What Does “Pura Vida” Actually Mean?

This summer, I had the wonderful opportunity to complete a three month physical therapy internship in Costa Rica. I volunteered in two locations, the first being a day center for elderly adults and the second being a more traditional physical therapy clinic. The mornings is when I would volunteer at the day center helping the seniors with whatever they needed, giving an informational talk about a certain health topics that seniors face, leading group exercises, and shadowing the physical therapist that would come once a week. At the second clinic, I would shadow the same therapist every day, helping to set up and take down the treatment room, running therapy machines, and just generally doing anything the therapist needed. This internship matched very well with my global theme and challenge. The theme I chose was public and global health and the challenge was to witness the impact of physical therapy and whole body wellness on kids with disabilities in areas other than the United States. Unfortunately, because of the recent pandemic, the project I originally signed on to did not happen, but I was able to work in a therapy clinic instead. In this way, I was able to both see how physical therapy impacted people of all ages in Costa Rica and compared it to the US. The thing is, this internship was way past global themes and challenges. It was a time of personal growth, specifically in the realm of the phrase “pura vida”.

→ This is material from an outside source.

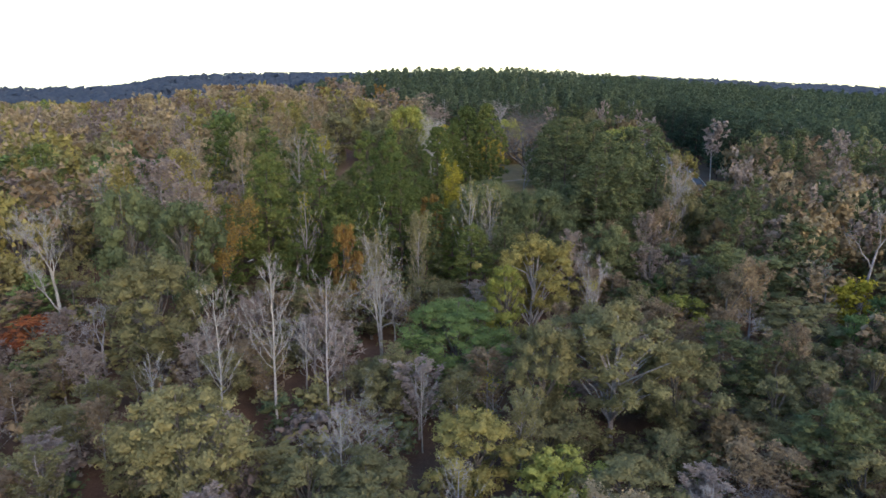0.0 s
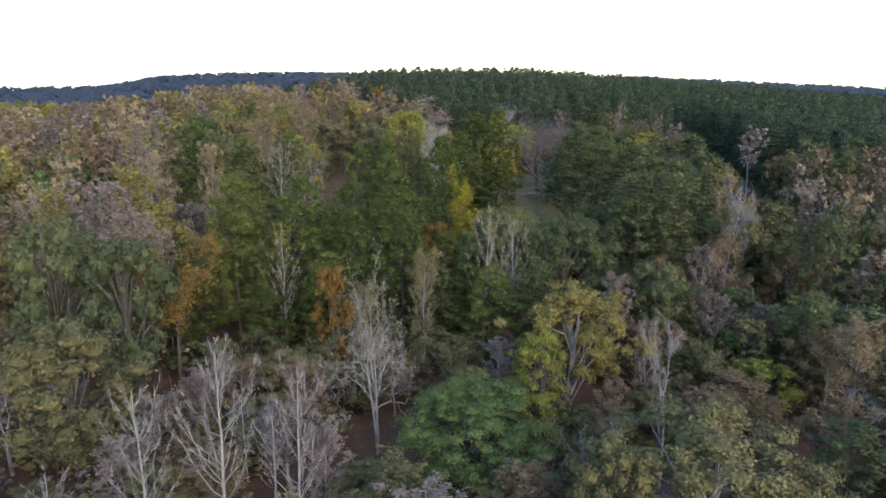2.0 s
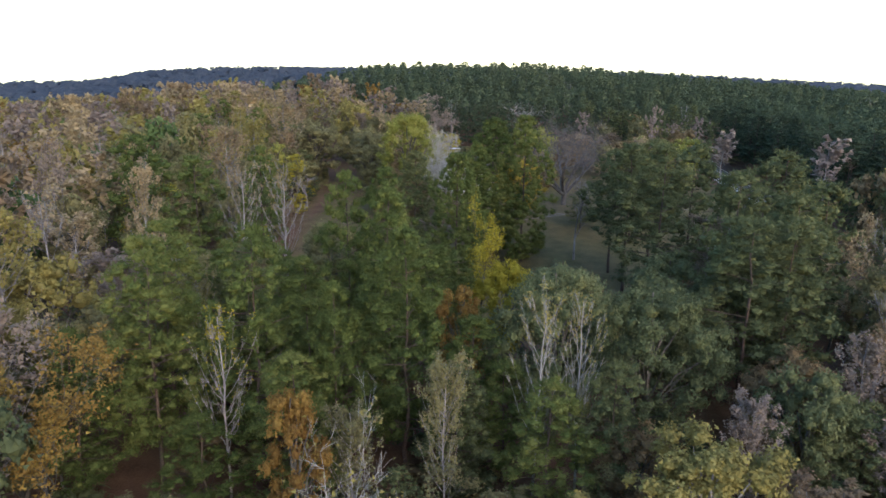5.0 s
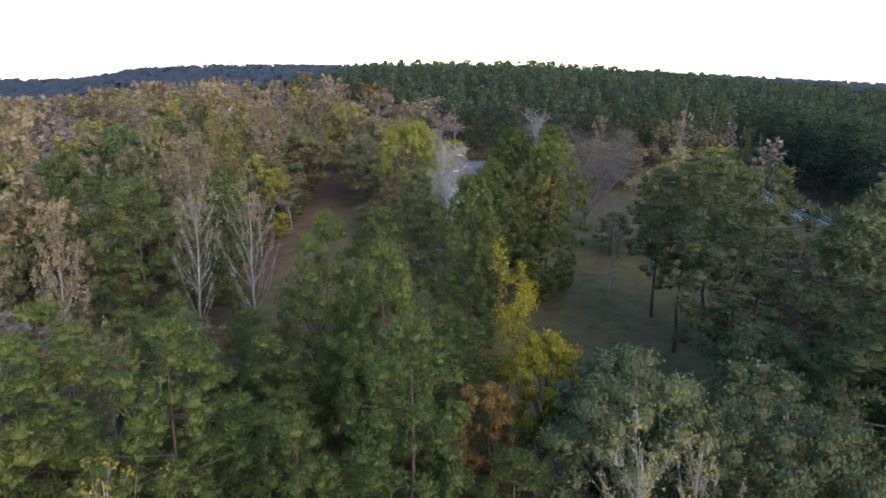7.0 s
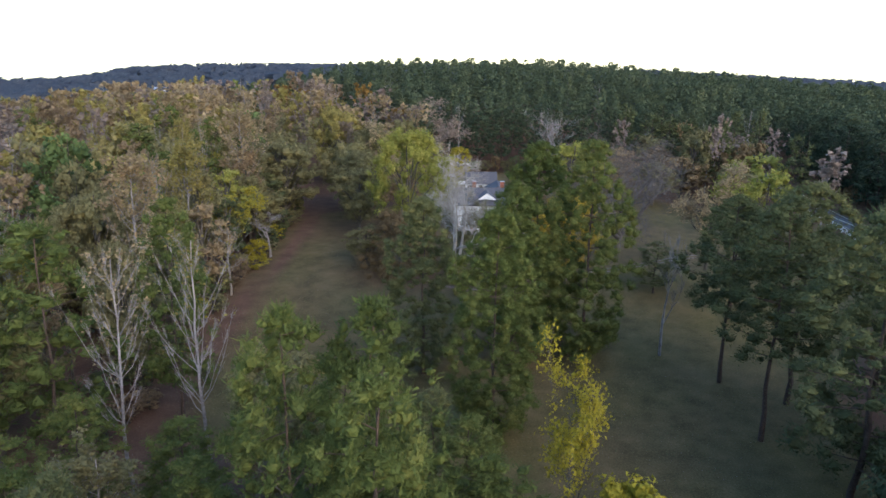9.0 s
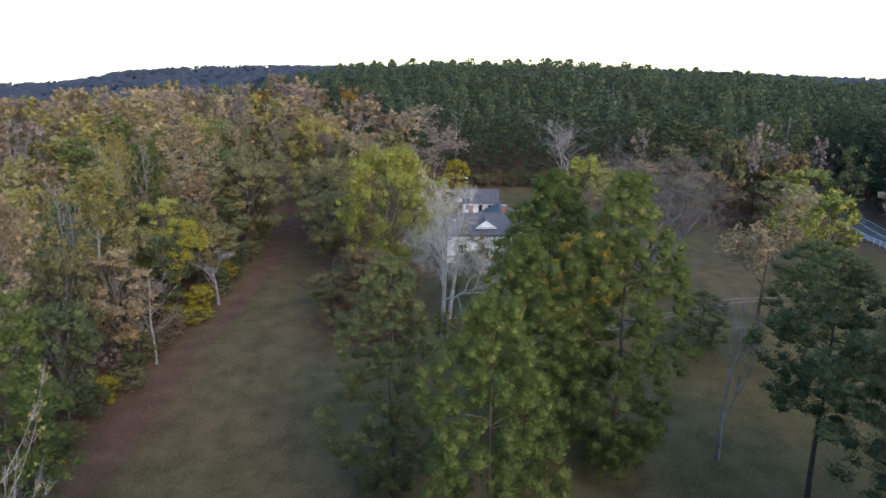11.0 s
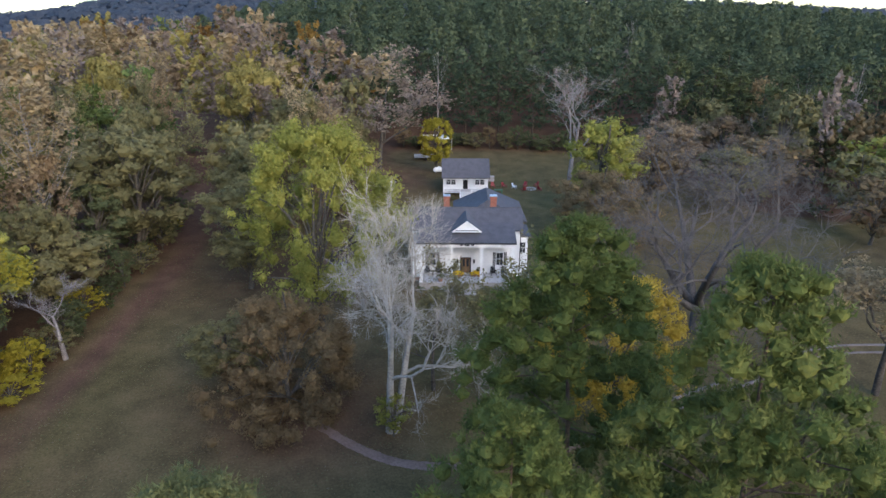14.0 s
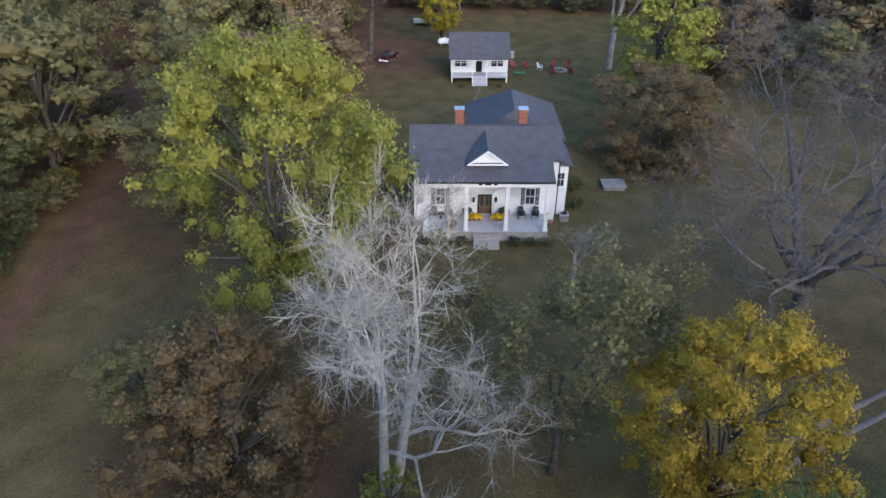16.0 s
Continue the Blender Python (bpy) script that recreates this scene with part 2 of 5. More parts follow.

View from my host house in Naranjo, Costa Rica

The first thing you learn about Costa Rica and the people who live there is that going with the flow is their way of life. There is no strict schedule, and stress appears to be very low. This was completely different from what I came from in the US. My anxiety was at an all time high, as I was stepping into a completely new country alone, but after staying three months, my view on life has completely shifted. I realize now it is because Costa Ricans recognize humanity and they place it above most other things. Everything from bus schedules to doctors appointments are almost never on time because peoples experiences are placed above. This actually played a big role in how the clinic conducted their business. Although the therapist was often late to his appointments (the patients never cared), he would always ensure the full time was spent with them. Also, if the patient complained of another injury during the appointment, he would treat that injury. I saw the balance between humanity and professionalism, something that I hope to incorporate in my life as a future physical therapist.

Me running a therapy machine in my afternoon clinic

I think that “pura vida” can be applied to both my global them and challenge along with my day-to-day life. To me, “pura vida” reminds me to look for the humanity in situations. Arguably, humanity is what has formed the theme public and global health. As a member of this theme, we are trying to find answers to health problems around the globe, hence helping humanity. My challenge was already humanity based, just specifically in physical therapy. It does raise questions about how different physical therapy is across the globe, and if it is humanity based as it seems to be in Costa Rica. I know I will consistently use “pura vida” in my day to day life because it means so much more than go with the flow.